Connected to the best practice above, for transformative DEI training that goes beyond the dreaded “tick-box,” you need to ensure that learners deeply understand the problem at hand. Quite often, people think they “get” what the issues are with DEI. However, this often means they understand what we might call “surface” issues — for example that there might be pay gaps or lower promotion rates for members of certain marginalized groups. What is often missing, however, is an understanding of the root causes of these issues — what is beneath the surface and causes the range of inequities and exclusions we see in our organizations and others. The invisible dynamics and processes that, even when we have good intentions, can be creating inequities and unfairness in our organizational culture and outputs.

For example, we often see organizations tackling sexism through “empowerment” or “confidence building” efforts for female staff. This is a classic example of how focusing on an outcome, rather than the root causes of inequity, can lead to solutions that are counterproductive. When we understand sexism as a system of inequity, we would understand that seeing women as “lacking confidence” is itself a sexist idea. And that, actually, for many women, the barriers they face are not a lack of confidence but the ways in which their confidence is often negatively interpreted and punished in the workplace, which discourages this characteristic in some women. We’ve all heard of confident women branded “bossy” or “abrasive,” while confident men are often labeled “decisive” and assertive.”

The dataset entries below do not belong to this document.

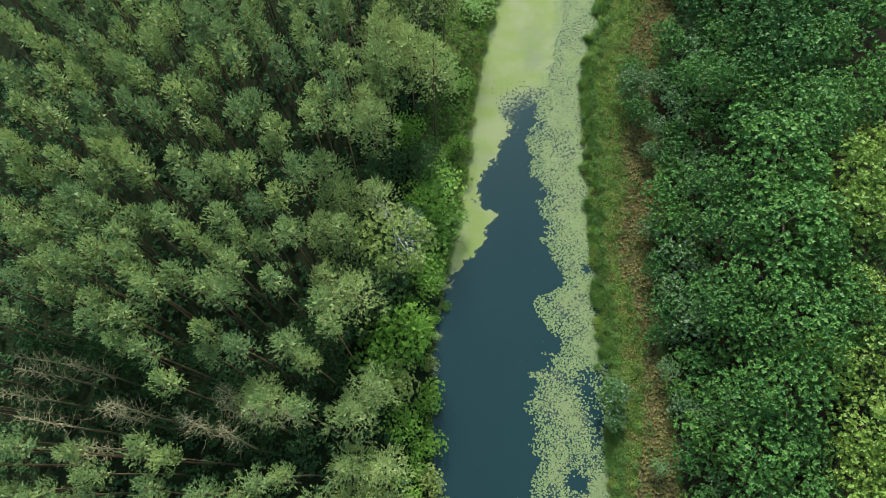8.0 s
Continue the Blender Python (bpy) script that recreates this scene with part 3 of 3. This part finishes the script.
dead_kinds = []
for k in range(4):
    trunk, twigs = dead_pine_shape(rng, 15.5)
    dead_kinds.append(tree_thing("dead_pine", [("trunk", mesh_of("trunk", *trunk, grey_wood, True)), *(("branch", mesh_of("branch", *twig, grey_wood)) for twig in twigs)],
                                 "dead pine with bare grey-brown branches among living pines", "dead tree", "dead pines in the gap"))
for k, (x, y) in enumerate(DEAD):
    plant(dead_kinds[k % 4], used, x, y, rng.uniform(0, 360), rng.uniform(0.9, 1.05))

# ---- the oaks of the right bank ----
OAKS_A = [(20.0, -0.3, 2.1), (27.0, -0.1, 2.5), (22.5, 1.0, 3.5), (30.8, 1.4, 2.3), (29.5, 5.6, 2.0), (26.8, 6.5, 2.5), (33.5, 8.2, 2.4), (29.6, 8.4, 2.6), (24.7, 8.4, 1.9), (27.0, 10.4, 2.8), (34.9, 14.6, 2.8), (21.6, 14.6, 1.7), (29.0, 16.2, 2.1), (23.4, 16.7, 2.3), (26.6, 17.3, 2.6), (34.5, 17.5, 3.1), (23.7, 20.0, 2.0), (34.1, 20.6, 2.8), (30.1, 21.7, 2.4), (37.4, 22.3, 1.9), (26.8, 22.9, 2.7), (24.1, 24.7, 2.1), (35.8, 25.0, 2.6), (30.7, 25.3, 2.5), (33.2, 26.8, 1.9), (24.0, 28.0, 2.1), (29.0, 28.3, 3.0), (36.6, 28.3, 2.3), (32.2, 28.7, 1.8), (26.5, 29.9, 2.8), (34.9, 29.9, 2.0), (38.4, 30.6, 2.7)]
OAKS_B = [(30.9, 32.8, 3.3), (33.3, 33.2, 1.8), (37.2, 33.8, 2.2), (36.8, 36.2, 2.1), (34.6, 36.9, 2.6), (29.4, 37.6, 3.0), (31.2, 42.6, 3.9), (27.2, 42.6, 2.4), (35.1, 42.6, 2.2), (41.1, 42.6, 2.6), (38.8, 43.0, 3.0), (31.9, 45.5, 2.5), (26.5, 46.7, 2.2), (34.4, 47.4, 2.0), (38.7, 47.4, 2.7), (31.4, 49.3, 3.9), (25.7, 49.9, 1.9), (37.0, 50.6, 2.0), (35.5, 53.3, 3.4), (41.0, 55.7, 2.5), (35.9, 58.5, 3.2), (31.3, 59.9, 2.4), (40.0, 60.0, 2.4), (43.2, 60.4, 2.3), (29.6, 60.6, 2.1), (34.5, 61.0, 3.6), (38.3, 61.8, 2.9), (35.7, 62.1, 2.0), (41.9, 62.9, 2.7), (31.4, 63.3, 2.2), (37.1, 63.4, 2.7), (35.7, 65.3, 2.3)]
OAKS_C = [(32.9, 65.9, 3.3), (40.8, 66.3, 2.8), (41.2, 68.3, 2.3), (37.1, 69.6, 2.4), (39.8, 71.3, 2.8), (42.8, 71.4, 2.4), (32.0, 71.6, 2.2), (35.0, 71.6, 1.9), (41.0, 74.5, 2.7), (34.0, 76.6, 2.5), (37.1, 77.0, 3.3), (42.8, 79.3, 3.4), (38.4, 80.4, 2.6), (40.9, 80.8, 2.3), (35.0, 81.1, 2.6)]
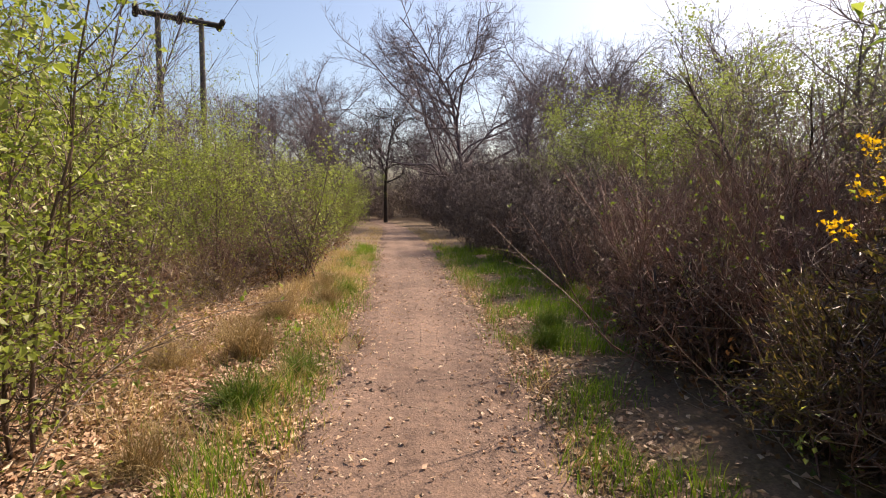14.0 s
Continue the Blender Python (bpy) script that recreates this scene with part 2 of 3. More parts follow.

Only a deeper understanding here of the root causes of sexism allows us to understand where the real problem lies and therefore how we can best disrupt it. Without this, we’ll continue to see bountiful “empowerment sessions” for Women (and the like!) and other counterproductive solutions.

Surfacing and understanding the root causes of the problem allows us to act more effectively, sustainable, holistically and cost effectively with our DEI efforts.

3. Be visionary!

For DEI training to be effective and really deliver change, it needs to motivate people. People need to leave DEI training not just with tools and skills but also with the commitment and vision to create change. So, how can we use learning to motivate people to act for inclusion when they leave the classroom? We have to give people a robust vision — a roadmap — for what change can look like. This vision will be very different depending on the specific learning and their organization, sector and locus of control. Every DEI journey needs to include a thorough reflection on: what will change look and feel like in your organization? How will you get there (using all you’ve learned)? And, how will you know you’ve succeeded?

This might look like creating a vision statement or collaborative action planning. What’s always key is that this needs to be bold and deep. Visions, by definition, are not about what always feels possible – they’re about going beyond this to what may have never been done before. The scale of the problem, when it comes to DEI, is such that changemakers need ambitious visions for change – otherwise they won’t scratch the surface.

4. But also … be realistic.

Change-making is hard work. Ask anyone who has ever been involved in really shifting the dial on DEI — it’s tough! There are many obstacles and it can feel like lonely and overwhelming work at times. For a DEI learning journey to be transformative, it needs to not only acknowledge this reality but also give learners the tools and skills to overcome challenges when they inevitably occur.

  • How do you overcome naysayers?
  • How do you build momentum and get the resources you need?
  • How do you support people when they mess up to course correct and do better next time?

For robust, sustainable change-making, learners need to feel they have the confidence and capacity to tackle challenges and uphill battles head on to continue toward driving change. So, the learning needs to give them time to conquer challenges and should arm them with concrete, flexible tools that can help. For example, a framework for how to have “courageous conversations” when people observe colleagues furthering inequity and/or a structure for cascading knowledge and skills to wider teams can help ensure that learners aren’t on their DEI journeys alone. Equity is a team sport.